The two key things leaders know about stress

Today leaders need to know how to ‘lead’ themselves through their own life and their daily responsibilities as leader at work.

We have a frighteningly fast pace of change and innovation, changing expectations, demands and concerns for staff and their well being and development, not to mention new ways of communicating, selling, distributing to make a difference… As well as thriving in a global financial ‘crisis’ The leader who understands a couple of things will fare better than those who don’t.

Firstly – while it might be you can influence somehow the pace and rate of change and innovation, you can’t stop it or control it. What you do have is total control over how you think about these things. As a leader you know that what and how you think about things allows you to choose a response to it.

Secondly – while all things, new, not so new, challenging, inspiring, draining, demanding come at us it is very easy to also try and think about all these things at once. You can’t, well, not very well.

Today’s inspiring and influential leaders understand these two ideas well.

To try to control is a basis of stress. To try to think or do all things at once is also a basis for stress and low performance.

Our brains are just not wired to think through a number of different and complex issues all at once.

Key steps to take:

Let go of the idea that change as we have talked about it here is by definition ’hard.’ Ask yourself:

  • How else could you view it?
  • What is perfect about the changes you are having to lead yourself and others through?
  • What is at the other side of this change that will be of great benefit – to you, to your staff, to your family, to the world?
  • Focus on the benefits and opportunities of change, your brain likes that, it puts you in a toward state and allows you to stay calm and more able to think clearly.

Now with a more useful take on pace and change start to notice what your thoughts are and deal with them one at a time – no doubt some thoughts you have you can let go of immediately.

Once you have achieved that connection to thinking about your thinking and have mastered – or at least you are working at focusing on one thing at a time, there is another strategy you could employ here.

That strategy is ‘mindfulness.’ In other words, tame your wild mind and become mindful of your environment in the moment. Now this might be sounding a bit ‘fringey’ but really, all I am saying here is take a moment to

  • breathe deeply and feel the breath enter and leave your body
  • notice what else you are feeling internally, externally
  • what are you seeing, hearing – consume your surroundings with all of your senses.

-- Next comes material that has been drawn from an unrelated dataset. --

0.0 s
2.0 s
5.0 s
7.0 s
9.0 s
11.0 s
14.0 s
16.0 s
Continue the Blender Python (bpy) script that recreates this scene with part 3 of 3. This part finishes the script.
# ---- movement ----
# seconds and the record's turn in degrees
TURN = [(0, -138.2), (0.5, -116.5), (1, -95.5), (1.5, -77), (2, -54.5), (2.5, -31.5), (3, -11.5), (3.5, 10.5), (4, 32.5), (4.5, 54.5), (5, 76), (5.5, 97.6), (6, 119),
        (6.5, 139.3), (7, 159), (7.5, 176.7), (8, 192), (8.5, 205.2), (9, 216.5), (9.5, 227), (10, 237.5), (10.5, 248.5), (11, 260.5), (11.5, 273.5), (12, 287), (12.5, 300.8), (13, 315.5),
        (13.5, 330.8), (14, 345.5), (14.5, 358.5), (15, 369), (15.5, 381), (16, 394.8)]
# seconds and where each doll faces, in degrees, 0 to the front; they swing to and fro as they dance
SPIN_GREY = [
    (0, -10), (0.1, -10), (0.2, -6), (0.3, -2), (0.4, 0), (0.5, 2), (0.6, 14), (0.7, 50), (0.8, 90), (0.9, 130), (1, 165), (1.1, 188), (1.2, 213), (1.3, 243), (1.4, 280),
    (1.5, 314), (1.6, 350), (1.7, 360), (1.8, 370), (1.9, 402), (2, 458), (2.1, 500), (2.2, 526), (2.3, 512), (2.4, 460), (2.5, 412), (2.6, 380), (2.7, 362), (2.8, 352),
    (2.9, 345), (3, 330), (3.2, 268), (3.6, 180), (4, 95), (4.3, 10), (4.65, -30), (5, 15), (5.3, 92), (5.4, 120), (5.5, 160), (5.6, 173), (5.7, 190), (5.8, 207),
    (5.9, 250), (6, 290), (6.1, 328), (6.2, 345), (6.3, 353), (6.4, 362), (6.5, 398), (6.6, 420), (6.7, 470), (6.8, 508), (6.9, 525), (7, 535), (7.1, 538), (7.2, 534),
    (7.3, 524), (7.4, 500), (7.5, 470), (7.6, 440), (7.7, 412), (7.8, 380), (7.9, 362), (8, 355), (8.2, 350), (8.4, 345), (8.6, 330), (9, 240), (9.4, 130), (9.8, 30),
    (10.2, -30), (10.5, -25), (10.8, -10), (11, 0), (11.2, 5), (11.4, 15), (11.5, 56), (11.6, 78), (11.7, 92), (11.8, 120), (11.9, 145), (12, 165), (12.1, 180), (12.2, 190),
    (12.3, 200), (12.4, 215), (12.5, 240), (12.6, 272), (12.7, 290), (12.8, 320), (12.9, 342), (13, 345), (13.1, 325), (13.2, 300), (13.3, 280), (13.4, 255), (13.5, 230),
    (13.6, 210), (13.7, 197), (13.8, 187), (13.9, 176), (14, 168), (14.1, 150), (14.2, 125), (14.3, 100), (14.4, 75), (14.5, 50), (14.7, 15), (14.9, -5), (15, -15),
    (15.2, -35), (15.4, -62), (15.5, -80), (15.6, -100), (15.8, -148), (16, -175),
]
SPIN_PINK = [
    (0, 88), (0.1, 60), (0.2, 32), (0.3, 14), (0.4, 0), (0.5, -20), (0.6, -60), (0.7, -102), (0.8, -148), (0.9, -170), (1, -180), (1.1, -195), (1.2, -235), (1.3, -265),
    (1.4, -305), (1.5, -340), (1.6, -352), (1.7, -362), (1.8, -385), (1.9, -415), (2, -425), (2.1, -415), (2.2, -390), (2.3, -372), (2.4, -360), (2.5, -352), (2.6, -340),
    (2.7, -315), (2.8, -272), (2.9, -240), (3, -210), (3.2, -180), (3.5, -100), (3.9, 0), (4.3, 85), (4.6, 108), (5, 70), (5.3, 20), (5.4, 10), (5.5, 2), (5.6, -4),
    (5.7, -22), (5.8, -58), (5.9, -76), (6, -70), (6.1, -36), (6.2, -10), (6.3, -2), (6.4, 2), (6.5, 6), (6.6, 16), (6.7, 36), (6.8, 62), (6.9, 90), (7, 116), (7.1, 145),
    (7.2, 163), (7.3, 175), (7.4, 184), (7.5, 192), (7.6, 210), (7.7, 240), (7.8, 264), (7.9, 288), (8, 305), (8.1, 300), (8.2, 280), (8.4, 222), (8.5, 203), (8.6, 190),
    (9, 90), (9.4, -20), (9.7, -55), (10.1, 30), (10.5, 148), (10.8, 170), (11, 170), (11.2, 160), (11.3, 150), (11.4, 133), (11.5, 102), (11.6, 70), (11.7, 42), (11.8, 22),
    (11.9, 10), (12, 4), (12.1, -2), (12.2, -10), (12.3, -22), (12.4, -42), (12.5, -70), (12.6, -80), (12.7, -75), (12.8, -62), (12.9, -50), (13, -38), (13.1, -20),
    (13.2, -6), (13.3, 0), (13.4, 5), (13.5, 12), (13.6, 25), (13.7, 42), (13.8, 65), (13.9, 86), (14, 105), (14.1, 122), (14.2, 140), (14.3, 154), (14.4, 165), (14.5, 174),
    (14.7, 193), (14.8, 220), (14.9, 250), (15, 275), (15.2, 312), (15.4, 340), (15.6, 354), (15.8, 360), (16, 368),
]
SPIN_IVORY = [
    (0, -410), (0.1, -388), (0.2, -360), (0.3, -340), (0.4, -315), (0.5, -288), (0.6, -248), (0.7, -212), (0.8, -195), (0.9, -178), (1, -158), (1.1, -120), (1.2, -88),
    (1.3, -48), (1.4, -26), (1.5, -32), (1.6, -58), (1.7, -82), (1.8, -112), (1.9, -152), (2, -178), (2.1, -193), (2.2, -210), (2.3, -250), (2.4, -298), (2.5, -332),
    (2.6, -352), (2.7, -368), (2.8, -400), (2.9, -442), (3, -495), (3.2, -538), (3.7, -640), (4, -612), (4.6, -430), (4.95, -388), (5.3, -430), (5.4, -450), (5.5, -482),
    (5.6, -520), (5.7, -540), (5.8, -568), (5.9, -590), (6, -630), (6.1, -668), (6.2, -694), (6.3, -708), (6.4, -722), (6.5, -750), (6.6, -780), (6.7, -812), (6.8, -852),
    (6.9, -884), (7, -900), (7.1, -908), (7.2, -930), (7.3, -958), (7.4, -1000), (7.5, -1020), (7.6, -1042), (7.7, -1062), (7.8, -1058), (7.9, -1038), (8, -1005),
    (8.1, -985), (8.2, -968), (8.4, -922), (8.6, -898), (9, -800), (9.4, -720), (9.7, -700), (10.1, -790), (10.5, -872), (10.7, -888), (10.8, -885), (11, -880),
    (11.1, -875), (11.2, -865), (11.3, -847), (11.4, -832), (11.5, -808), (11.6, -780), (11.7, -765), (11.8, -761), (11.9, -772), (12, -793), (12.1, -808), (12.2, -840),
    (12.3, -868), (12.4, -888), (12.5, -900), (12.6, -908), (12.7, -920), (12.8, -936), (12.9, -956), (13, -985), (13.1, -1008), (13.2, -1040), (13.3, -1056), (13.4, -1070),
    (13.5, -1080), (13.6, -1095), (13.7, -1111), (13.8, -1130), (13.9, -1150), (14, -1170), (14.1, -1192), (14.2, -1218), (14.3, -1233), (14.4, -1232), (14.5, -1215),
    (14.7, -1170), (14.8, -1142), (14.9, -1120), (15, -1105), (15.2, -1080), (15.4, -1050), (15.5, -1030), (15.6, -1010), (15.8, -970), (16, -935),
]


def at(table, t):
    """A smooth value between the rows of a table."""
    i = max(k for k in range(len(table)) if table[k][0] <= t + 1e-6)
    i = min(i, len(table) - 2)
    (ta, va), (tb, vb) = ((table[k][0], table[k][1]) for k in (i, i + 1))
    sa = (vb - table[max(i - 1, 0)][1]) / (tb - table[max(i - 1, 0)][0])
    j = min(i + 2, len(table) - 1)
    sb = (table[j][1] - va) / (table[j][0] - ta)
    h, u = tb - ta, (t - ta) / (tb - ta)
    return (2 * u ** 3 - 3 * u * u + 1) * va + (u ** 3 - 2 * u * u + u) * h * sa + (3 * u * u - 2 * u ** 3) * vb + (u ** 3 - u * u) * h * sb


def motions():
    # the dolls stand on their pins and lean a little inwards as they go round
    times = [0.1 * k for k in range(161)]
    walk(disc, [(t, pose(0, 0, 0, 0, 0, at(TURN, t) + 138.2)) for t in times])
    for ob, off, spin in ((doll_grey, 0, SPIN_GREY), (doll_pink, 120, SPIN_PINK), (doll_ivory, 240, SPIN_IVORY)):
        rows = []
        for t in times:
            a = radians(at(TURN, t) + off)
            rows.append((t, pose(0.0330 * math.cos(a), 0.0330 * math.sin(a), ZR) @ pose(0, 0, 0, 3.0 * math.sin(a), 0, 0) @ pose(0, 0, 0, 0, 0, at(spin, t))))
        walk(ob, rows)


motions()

You only need to spend a minute or 2 on this to release stress in the moment thus being able to return to your focus more resourceful and connected – try it, it works, and you might just like it!

I often refer coaching clients to a great book called ‘Know Thyself’ by Dr Craig Hassed.  In it there are plenty of tools and a stress release programme that helps build mindfulness and release stress. It is perfect for leaders and managers in a fast paced or apparently stressful situation.